Angle of Internal Friction of Soils
The resistance in sliding of grain particles of a soil mass depends upon the angle of internal friction. It is usually considered that the value of the angle of internal friction is almost independent of the normal pressure but varies with the degree of packing of the particles, i.e. with the density. The soils subjected to the higher normal stresses will have lower moisture contents and higher bulk densities at failure than those subjected to lower normal stresses and the angle of internal friction may thus change.
The true angle of internal friction of clay is seldom zero and may be as much as 26°. The angles of internal friction for granular soils are done in “Shear Tests”.

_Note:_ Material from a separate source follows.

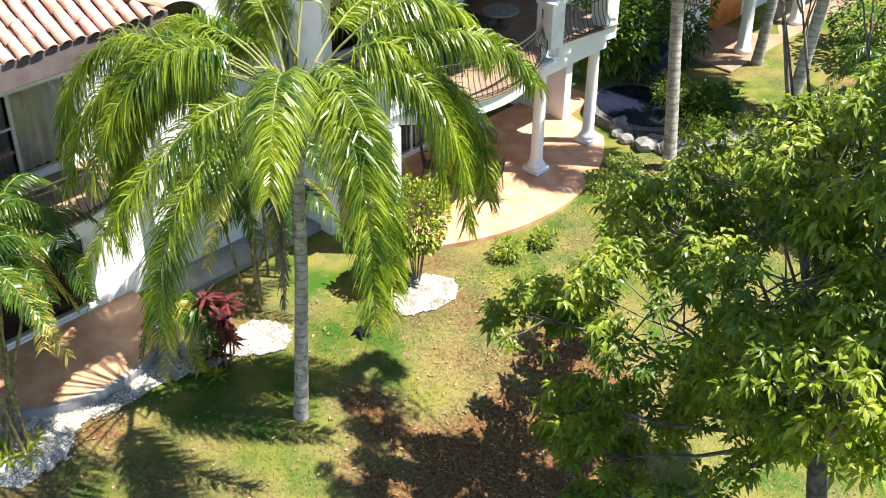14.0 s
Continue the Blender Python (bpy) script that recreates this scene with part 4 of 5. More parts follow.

Capillarity is the ability of the soil to transmit moisture in all directions regardless of any gravitational force. Soils possess capillary action similar to a dry cloth with one end immersed in water. Water rises up through soil pores due to capillary attraction. The maximum theoretical height of capillary rise depends upon the pressure which tends to force the water into the soil, and this force increases as the size of the soil particles decreases. The capillary rise in a soil when wet may equal as much as 4 to 5 times the height of capillary rise in the same soil when dry.
Coarse gravel has no capillary rise ; coarse sand has up to 30 cm fine sands and silts have capillary rise up to 1.2 m but dry sands have very little capillarity. Clays may have capillary rise up to 0.9 to 1.2 m but pure clays have very low value. In coarse grained soils, the time required to reach the limit of the rise is much less than in fine textured soils.